Tenstorrent Grayskull f(x) = AI training acceleration
Tenstorrent Grayskull is a tile-based architecture of compute tiles with systolic arrays paired with on-tile high-bandwidth memory to deliver massive data-parallel tensor math and training throughput for large neural networks.
Tenstorrent Wormhole f(x) = AI accelerator
Tenstorrent Wormhole is a multi-chip module designed for large language models, providing a high-bandwidth interconnect and integration with the Tenstorrent software stack.
Thermodynamic computer f(x) = sampling from Boltzmann distributions
Uses thermal noise in analog circuits to sample from Boltzmann distributions. Thermal fluctuations provide natural randomness that follows statistical mechanics principles. The Normal Computing SDE (Stochastic Differential Equation) approach leverages this thermal noise for computation. Speed: microseconds to milliseconds (thermal equilibration). Capacity: probabilistic sampling problems (scales with circuit complexity).
Thermodynamic computer (Normal Computing SPU) f(x) = probabilistic sampling / linear algebra via thermal equilibration
Analog physics-based computers using thermodynamic principles for computation. Normal Computing's Stochastic Processing Unit (SPU) uses RLC circuits as unit cells with all-to-all coupling via switched capacitances, natively simulating Langevin/Ornstein-Uhlenbeck dynamics for probabilistic reasoning, generative design, and scientific computing.
Transmeta Crusoe f(x) = low-power mobile compute
Transmeta's Crusoe family paired a 256-bit VLIW core with Code Morphing Software that dynamically translated x86 binaries into ultra-low-power native instructions, caching hot traces and emulating the entire Intel stack to run fanless ultra-portables. The dynamic code-morphing VLIW chip and 64-bit translation engine delivered x86 compatibility and long battery life for early Efficeon/Crusoe notebooks such as the NEC MobilePro and Sony VAIO U-series thin clients.
UPMEM PIM f(x) = parallel search and graph analytics near memory
UPMEM Processing-In-Memory DIMMs combine DRAM banks with embedded RISC DPUs, enabling data-center scale parallel search and graph analytics without moving data back to host CPUs.
Ventana Veyron f(x) = Ventana internal server designs
Ventana's high-performance multi-core RISC-V targeted at AI and HPC workloads within Ventana's own compute node and server fabric, optimizing for chiplet scalability and domain-specific acceleration.

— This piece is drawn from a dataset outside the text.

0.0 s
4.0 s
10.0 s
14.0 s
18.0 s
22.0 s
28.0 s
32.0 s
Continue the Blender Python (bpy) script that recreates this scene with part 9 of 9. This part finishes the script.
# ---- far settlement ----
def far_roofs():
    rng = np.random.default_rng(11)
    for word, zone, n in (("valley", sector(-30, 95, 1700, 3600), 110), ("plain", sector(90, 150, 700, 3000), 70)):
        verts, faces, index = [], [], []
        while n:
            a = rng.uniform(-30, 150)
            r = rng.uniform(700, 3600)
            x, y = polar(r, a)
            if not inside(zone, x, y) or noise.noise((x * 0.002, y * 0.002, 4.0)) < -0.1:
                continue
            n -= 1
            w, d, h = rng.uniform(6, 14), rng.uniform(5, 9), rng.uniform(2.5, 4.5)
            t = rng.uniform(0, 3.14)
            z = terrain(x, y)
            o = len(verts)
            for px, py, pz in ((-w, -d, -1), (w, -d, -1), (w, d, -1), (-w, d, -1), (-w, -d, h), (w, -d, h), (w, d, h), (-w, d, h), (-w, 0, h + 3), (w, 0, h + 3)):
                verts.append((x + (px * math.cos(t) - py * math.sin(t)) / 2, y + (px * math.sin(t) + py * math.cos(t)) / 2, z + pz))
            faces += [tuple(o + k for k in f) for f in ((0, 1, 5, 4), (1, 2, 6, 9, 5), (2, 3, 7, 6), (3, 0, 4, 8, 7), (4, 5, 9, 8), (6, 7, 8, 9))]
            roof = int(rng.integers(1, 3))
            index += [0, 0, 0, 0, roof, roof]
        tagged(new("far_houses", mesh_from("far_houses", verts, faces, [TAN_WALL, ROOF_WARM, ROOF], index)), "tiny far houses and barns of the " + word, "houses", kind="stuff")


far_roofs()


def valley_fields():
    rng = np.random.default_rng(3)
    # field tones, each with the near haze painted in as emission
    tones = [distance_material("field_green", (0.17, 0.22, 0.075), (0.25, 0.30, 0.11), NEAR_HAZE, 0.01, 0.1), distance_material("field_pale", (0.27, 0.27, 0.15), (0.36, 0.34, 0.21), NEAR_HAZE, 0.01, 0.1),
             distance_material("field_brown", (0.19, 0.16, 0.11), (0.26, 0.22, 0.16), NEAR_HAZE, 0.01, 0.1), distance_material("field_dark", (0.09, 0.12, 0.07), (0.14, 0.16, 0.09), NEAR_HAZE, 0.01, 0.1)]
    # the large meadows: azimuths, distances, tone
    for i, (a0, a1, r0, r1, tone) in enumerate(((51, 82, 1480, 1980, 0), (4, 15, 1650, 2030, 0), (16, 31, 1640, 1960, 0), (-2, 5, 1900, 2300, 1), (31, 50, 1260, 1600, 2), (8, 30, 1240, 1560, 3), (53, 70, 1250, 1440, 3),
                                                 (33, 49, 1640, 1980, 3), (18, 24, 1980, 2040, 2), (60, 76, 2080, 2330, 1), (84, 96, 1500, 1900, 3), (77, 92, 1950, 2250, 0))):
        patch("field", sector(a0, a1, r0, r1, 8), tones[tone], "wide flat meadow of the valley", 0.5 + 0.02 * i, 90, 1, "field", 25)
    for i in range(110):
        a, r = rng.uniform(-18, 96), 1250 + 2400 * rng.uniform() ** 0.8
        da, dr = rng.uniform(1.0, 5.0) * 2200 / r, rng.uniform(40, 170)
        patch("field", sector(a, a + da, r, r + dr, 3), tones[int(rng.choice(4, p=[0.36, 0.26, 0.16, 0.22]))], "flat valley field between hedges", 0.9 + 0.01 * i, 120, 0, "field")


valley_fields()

Water (fluidic) computer f(x) = binary addition / boolean logic (AND, XOR)
Water levels in vessels encode binary digits; a siphon and slow drain combine to implement AND and XOR in a single cup-and-tube unit. A filled cup is a 1, an empty cup a 0. When two cups feed one container the siphon trips (AND = carry), while the remainder leaks out the XOR drain. These half-adder cells chain into a multi-bit ripple adder. No moving parts beyond the water itself. Speed: seconds to minutes per bit (gravity-driven flow). Capacity: 4-bit addition demonstrated; theoretically scalable.
Watt centrifugal governor f(x) = proportional speed regulation (continuous set-point tracking via negative feedback)

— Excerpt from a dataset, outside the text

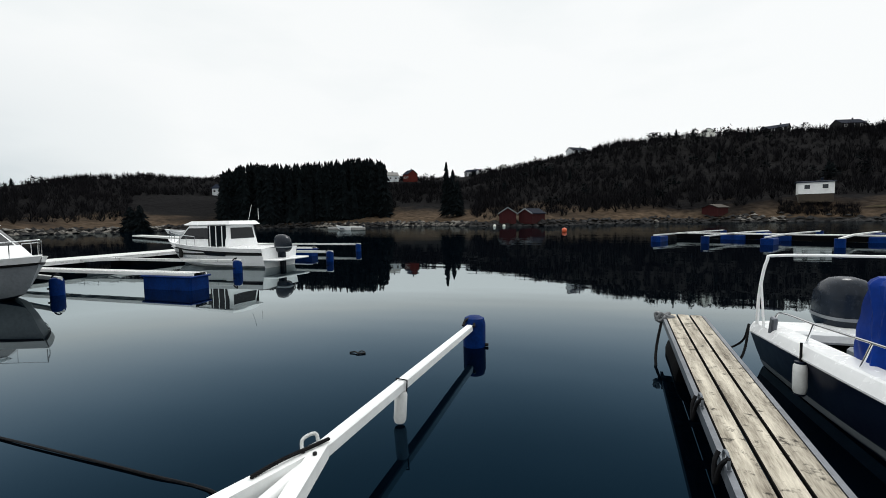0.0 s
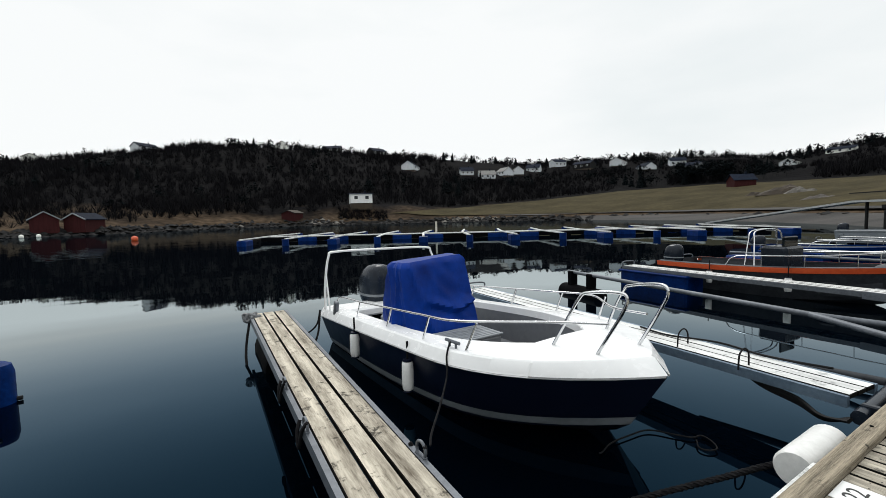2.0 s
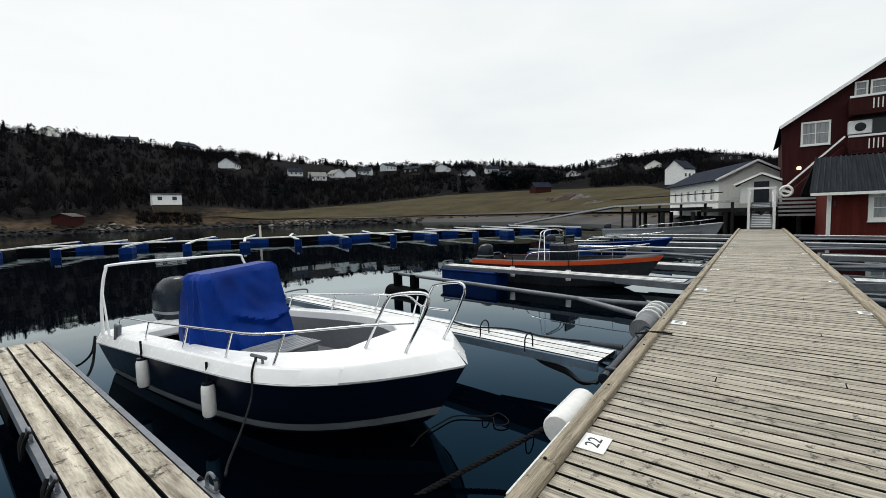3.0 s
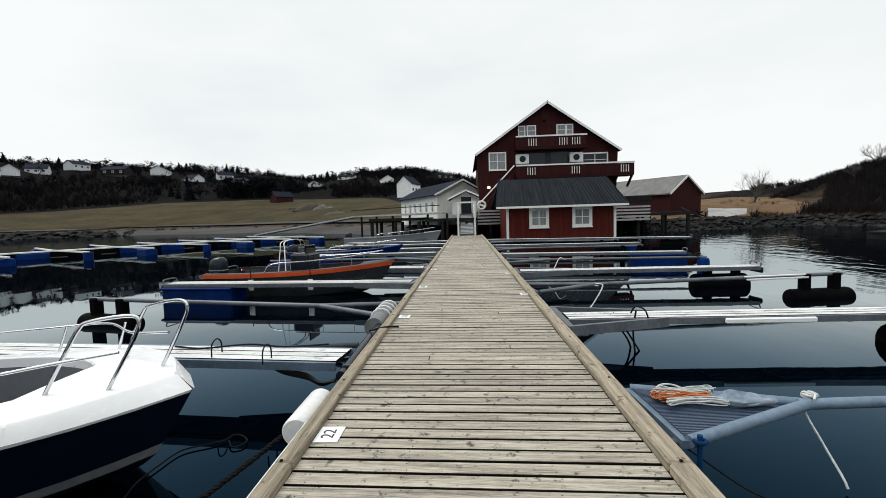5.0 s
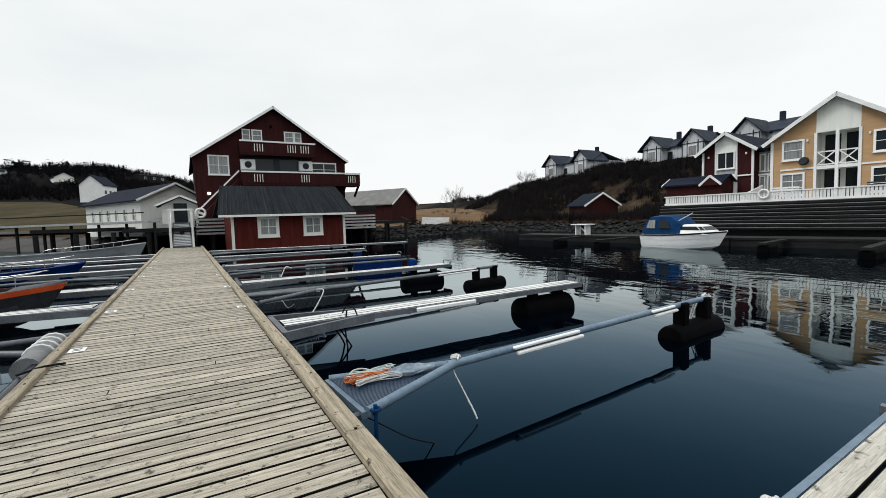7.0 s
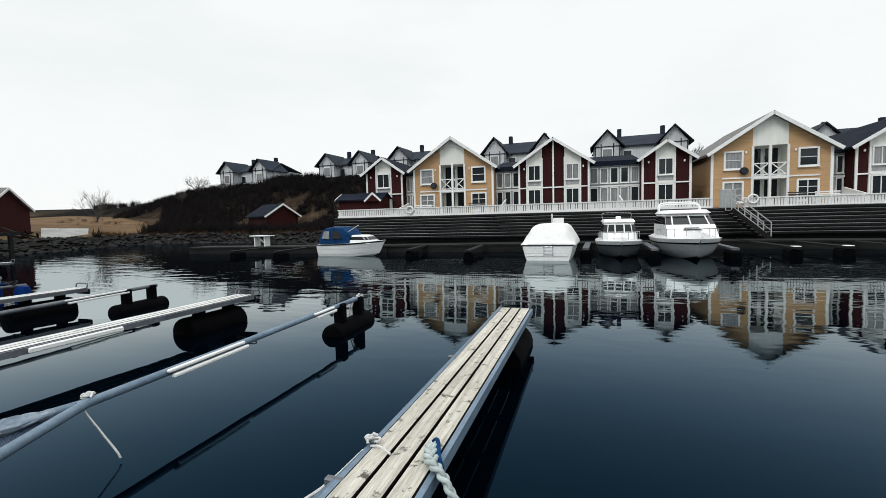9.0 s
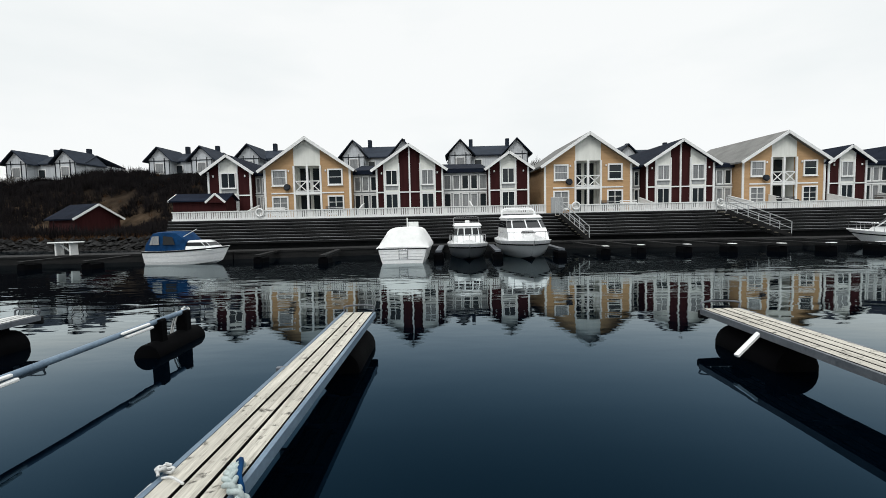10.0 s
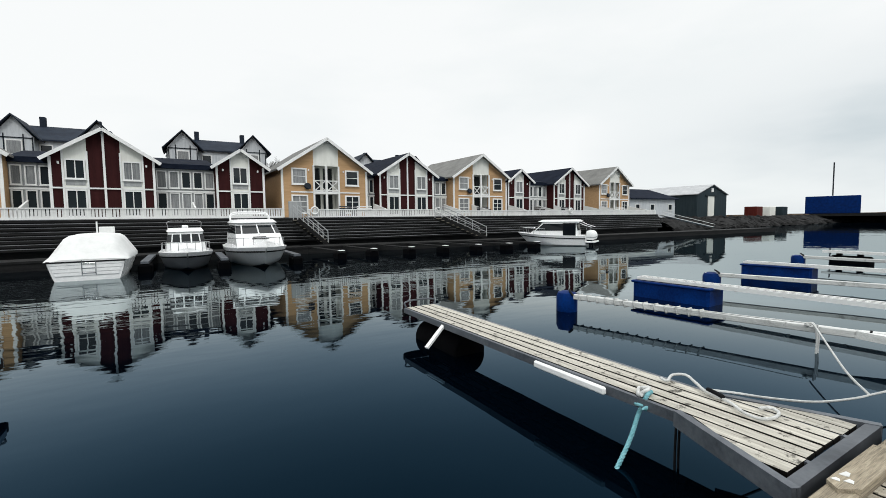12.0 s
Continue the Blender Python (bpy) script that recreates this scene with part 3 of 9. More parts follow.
def tidal_flat(b0, b1, out, inn):
    """A gently shelving strand of mud and gravel on both sides of the waterline."""
    rows, n = [], int((b1 - b0) * 2)
    for i in range(n + 1):
        b, row = lerp(b0, b1, i / n), []
        end = min(1.0, 0.05 + i / 14, 0.05 + (n - i) / 14)
        for k in range(15):
            r = column(SHORE, b) - out * end + (out * end + inn) * k / 14
            x, y = r * math.sin(radians(b)), r * math.cos(radians(b))
            row.append((x, y, lerp(-0.12, 1.15, k / 14) + 0.14 * noise.noise(Vector((x * 0.25, y * 0.12, 5)))))
        rows.append(row)
    return tagged(part("tidal_flat", Shape().loft(rows), MUD, None, smooth=180, kind="structure"), "brown tidal flat of mud and gravel with pale streaks", "strand")


tidal_flat(50, 94, 9.0, 4.5)


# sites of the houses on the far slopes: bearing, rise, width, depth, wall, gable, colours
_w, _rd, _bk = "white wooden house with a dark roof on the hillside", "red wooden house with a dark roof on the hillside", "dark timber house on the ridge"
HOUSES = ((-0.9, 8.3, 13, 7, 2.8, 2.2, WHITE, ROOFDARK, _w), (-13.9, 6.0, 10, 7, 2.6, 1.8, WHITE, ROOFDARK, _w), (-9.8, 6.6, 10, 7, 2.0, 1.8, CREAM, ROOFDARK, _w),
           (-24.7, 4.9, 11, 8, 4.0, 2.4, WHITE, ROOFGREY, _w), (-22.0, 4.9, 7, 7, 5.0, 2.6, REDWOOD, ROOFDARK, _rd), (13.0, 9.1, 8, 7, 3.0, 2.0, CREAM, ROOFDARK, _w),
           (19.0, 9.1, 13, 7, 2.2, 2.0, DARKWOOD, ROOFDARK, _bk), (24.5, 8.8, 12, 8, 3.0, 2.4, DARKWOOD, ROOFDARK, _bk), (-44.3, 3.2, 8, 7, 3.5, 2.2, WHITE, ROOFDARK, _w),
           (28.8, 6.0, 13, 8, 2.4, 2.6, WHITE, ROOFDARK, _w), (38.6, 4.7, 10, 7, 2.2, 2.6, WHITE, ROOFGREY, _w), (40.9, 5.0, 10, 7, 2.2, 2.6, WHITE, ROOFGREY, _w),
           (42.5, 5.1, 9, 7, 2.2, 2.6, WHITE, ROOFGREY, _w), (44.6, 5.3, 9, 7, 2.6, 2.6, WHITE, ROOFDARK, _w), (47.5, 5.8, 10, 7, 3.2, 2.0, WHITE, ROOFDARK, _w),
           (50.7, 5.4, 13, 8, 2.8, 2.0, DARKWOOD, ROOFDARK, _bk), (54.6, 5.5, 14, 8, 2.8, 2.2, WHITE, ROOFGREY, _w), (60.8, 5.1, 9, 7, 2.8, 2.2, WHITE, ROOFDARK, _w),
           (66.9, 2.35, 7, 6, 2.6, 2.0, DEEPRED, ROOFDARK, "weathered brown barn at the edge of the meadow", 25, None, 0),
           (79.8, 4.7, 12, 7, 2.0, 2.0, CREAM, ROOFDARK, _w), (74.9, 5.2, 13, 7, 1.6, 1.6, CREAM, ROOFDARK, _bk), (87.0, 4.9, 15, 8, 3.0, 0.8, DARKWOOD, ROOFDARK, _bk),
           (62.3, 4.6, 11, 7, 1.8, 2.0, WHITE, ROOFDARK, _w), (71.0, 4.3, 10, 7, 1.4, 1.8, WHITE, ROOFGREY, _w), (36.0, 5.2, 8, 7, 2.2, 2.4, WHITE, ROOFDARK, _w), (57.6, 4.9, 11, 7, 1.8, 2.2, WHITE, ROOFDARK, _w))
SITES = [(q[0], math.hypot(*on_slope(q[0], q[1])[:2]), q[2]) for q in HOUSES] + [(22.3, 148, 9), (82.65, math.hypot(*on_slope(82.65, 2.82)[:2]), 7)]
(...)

Two steel balls are mounted on hinged arms linked to a rotating vertical shaft driven by the engine. As engine speed increases, centrifugal force swings the balls outward and upward; through a collar linkage this motion partially closes the steam throttle, reducing power and slowing the engine. As speed falls the balls drop, the throttle reopens, and the cycle repeats. The system finds equilibrium where centrifugal force exactly balances gravity — and that equilibrium corresponds to the desired set speed. James Watt adapted this in 1788 from a windmill governor; James Clerk Maxwell's 1868 paper 'On Governors' analysed it as the first mathematical treatment of feedback control. The device is a physical analog computer that continuously solves the equation: throttle = f(ω − ω_set). Speed: continuous real-time (mechanical response time ~0.1–1 s). Capacity: single-variable set-point control; extends to multi-variable with additional linkages.